Check every line of the material below for "parts". Give the number of lines that have it, and only that.
++++ Recorded data ++++
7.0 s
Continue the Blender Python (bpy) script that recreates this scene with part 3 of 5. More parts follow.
++++
++++ Recorded data ++++
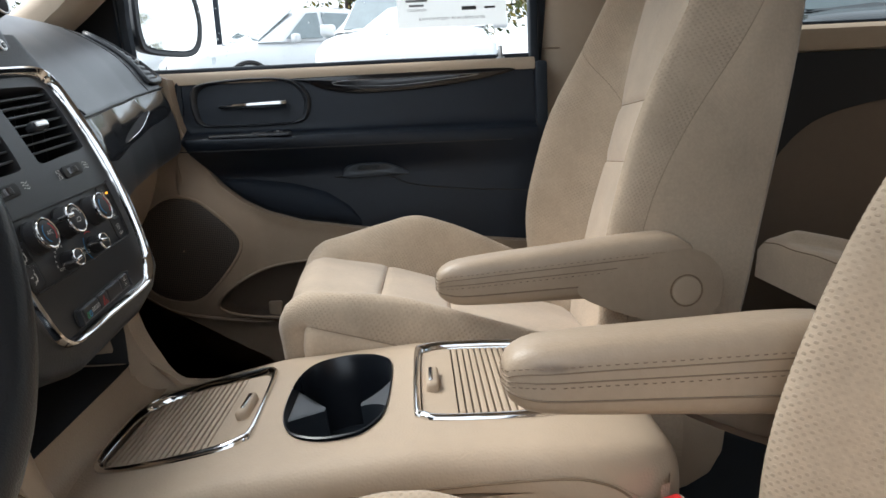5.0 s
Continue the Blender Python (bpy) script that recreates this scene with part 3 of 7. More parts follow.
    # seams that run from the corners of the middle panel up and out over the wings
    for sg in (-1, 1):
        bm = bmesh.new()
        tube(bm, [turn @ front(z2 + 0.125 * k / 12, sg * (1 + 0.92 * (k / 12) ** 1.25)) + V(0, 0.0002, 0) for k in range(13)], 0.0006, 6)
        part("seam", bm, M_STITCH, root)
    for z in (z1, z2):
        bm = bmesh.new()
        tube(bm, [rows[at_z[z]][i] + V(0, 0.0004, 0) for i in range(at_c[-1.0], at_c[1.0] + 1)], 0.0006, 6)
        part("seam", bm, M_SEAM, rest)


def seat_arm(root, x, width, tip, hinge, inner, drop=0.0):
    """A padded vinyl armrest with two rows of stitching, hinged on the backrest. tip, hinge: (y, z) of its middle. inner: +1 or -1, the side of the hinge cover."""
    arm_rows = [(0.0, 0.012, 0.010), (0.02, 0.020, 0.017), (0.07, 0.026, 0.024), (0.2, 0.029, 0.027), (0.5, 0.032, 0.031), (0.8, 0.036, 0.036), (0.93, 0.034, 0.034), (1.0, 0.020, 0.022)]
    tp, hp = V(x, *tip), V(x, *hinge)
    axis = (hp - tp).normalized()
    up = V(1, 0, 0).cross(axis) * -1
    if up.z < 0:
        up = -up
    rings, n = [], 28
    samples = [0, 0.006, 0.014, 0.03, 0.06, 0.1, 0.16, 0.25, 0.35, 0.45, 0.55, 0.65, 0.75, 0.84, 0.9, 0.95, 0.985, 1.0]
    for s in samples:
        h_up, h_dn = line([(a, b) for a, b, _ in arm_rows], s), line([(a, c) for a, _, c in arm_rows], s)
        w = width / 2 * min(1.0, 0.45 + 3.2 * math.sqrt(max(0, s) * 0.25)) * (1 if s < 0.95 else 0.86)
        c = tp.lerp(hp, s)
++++
Response for this exercise — 2